— BEGIN —

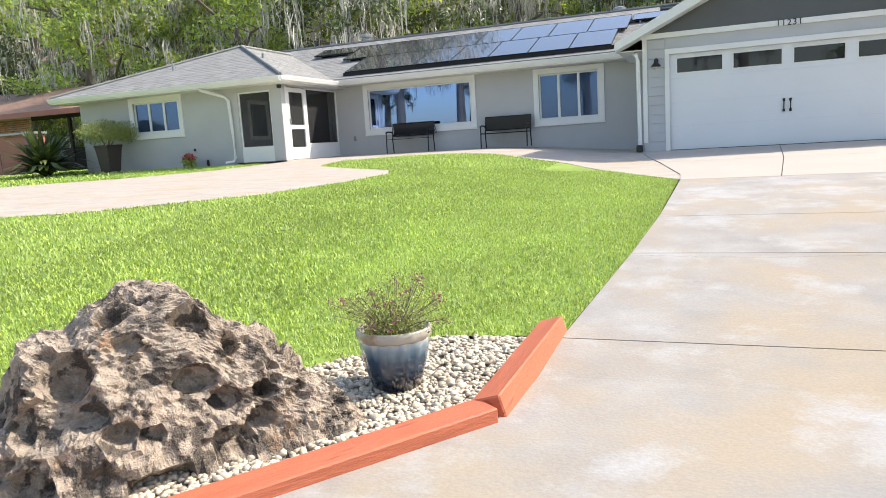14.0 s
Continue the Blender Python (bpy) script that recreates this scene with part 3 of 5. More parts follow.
def gutter(p, q, out):
    """An open trough from p to q with the flared front lip towards out."""
    p, q, o = Vector(p), Vector(q), Vector(out)
    bm = bmesh.new()
    prof = [(0, 0), (0.055, 0), (0.075, 0.05), (0.095, 0.09), (0.095, 0.115), (0.085, 0.115), (0.085, 0.09), (0.05, 0.012), (0.012, 0.012), (0.012, 0.115), (0, 0.115)]
    rings = [[bm.verts.new(c + o * a + Vector((0, 0, b))) for a, b in prof] for c in (p, q)]
    n = len(prof)
    for i in range(n):
        bm.faces.new((rings[0][i], rings[0][(i + 1) % n], rings[1][(i + 1) % n], rings[1][i]))
    bm.faces.new(rings[0]), bm.faces.new(rings[1][::-1])
    bmesh.ops.recalc_face_normals(bm, faces=bm.faces)
    part("gutter", bm, M["white"], house, "white metal eaves gutter")


gutter((-9.55, EY - 0.02, EZM - 0.15), (-1.15, EY - 0.02, EZM - 0.15), (0, -1, 0))
gutter((wx0, wy0 - 0.02, wz - 0.13), (wx1, wy0 - 0.02, wz - 0.13), (0, -1, 0))
gutter((wx1 + 0.02, wy0, wz - 0.13), (wx1 + 0.02, 2.15, wz - 0.13), (1, 0, 0))


def downspout(pts):
    bm = bmesh.new()
    tube(bm, pts, 0.045, 8)
    part("downspout", bm, M["white"], house, "white bent downspout")


downspout([(-12.2, -0.9, 2.36), (-12.18, -0.86, 2.3), (-11.75, -0.42, 2.12), (-11.68, -0.36, 2.02), (-11.64, -0.36, 1.2), (-11.62, -0.36, 0.42), (-11.66, -0.42, 0.32), (-11.8, -0.6, 0.29)])
downspout([(-1.25, 2.1, 2.42), (-1.2, 1.9, 2.38), (-0.8, 0.5, 2.28), (-0.72, -0.02, 2.18), (-0.68, -0.06, 2.05), (-0.66, -0.06, 0.15)])
part("downspout_boot", boxed(-0.74, -0.6, -0.16, 0.0, 0.0, 0.16, bev=0.02), M["black"], house, "black corrugated downspout outlet")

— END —

_STATED EXERCISE_:
Output the data above without changes, apart from leaving out the pictures.

_FULL RESPONSE_:
14.0 s
Continue the Blender Python (bpy) script that recreates this scene with part 3 of 5. More parts follow.
def gutter(p, q, out):
    """An open trough from p to q with the flared front lip towards out."""
    p, q, o = Vector(p), Vector(q), Vector(out)
    bm = bmesh.new()
    prof = [(0, 0), (0.055, 0), (0.075, 0.05), (0.095, 0.09), (0.095, 0.115), (0.085, 0.115), (0.085, 0.09), (0.05, 0.012), (0.012, 0.012), (0.012, 0.115), (0, 0.115)]
    rings = [[bm.verts.new(c + o * a + Vector((0, 0, b))) for a, b in prof] for c in (p, q)]
    n = len(prof)
    for i in range(n):
        bm.faces.new((rings[0][i], rings[0][(i + 1) % n], rings[1][(i + 1) % n], rings[1][i]))
    bm.faces.new(rings[0]), bm.faces.new(rings[1][::-1])
    bmesh.ops.recalc_face_normals(bm, faces=bm.faces)
    part("gutter", bm, M["white"], house, "white metal eaves gutter")


gutter((-9.55, EY - 0.02, EZM - 0.15), (-1.15, EY - 0.02, EZM - 0.15), (0, -1, 0))
gutter((wx0, wy0 - 0.02, wz - 0.13), (wx1, wy0 - 0.02, wz - 0.13), (0, -1, 0))
gutter((wx1 + 0.02, wy0, wz - 0.13), (wx1 + 0.02, 2.15, wz - 0.13), (1, 0, 0))


def downspout(pts):
    bm = bmesh.new()
    tube(bm, pts, 0.045, 8)
    part("downspout", bm, M["white"], house, "white bent downspout")


downspout([(-12.2, -0.9, 2.36), (-12.18, -0.86, 2.3), (-11.75, -0.42, 2.12), (-11.68, -0.36, 2.02), (-11.64, -0.36, 1.2), (-11.62, -0.36, 0.42), (-11.66, -0.42, 0.32), (-11.8, -0.6, 0.29)])
downspout([(-1.25, 2.1, 2.42), (-1.2, 1.9, 2.38), (-0.8, 0.5, 2.28), (-0.72, -0.02, 2.18), (-0.68, -0.06, 2.05), (-0.66, -0.06, 0.15)])
part("downspout_boot", boxed(-0.74, -0.6, -0.16, 0.0, 0.0, 0.16, bev=0.02), M["black"], house, "black corrugated downspout outlet")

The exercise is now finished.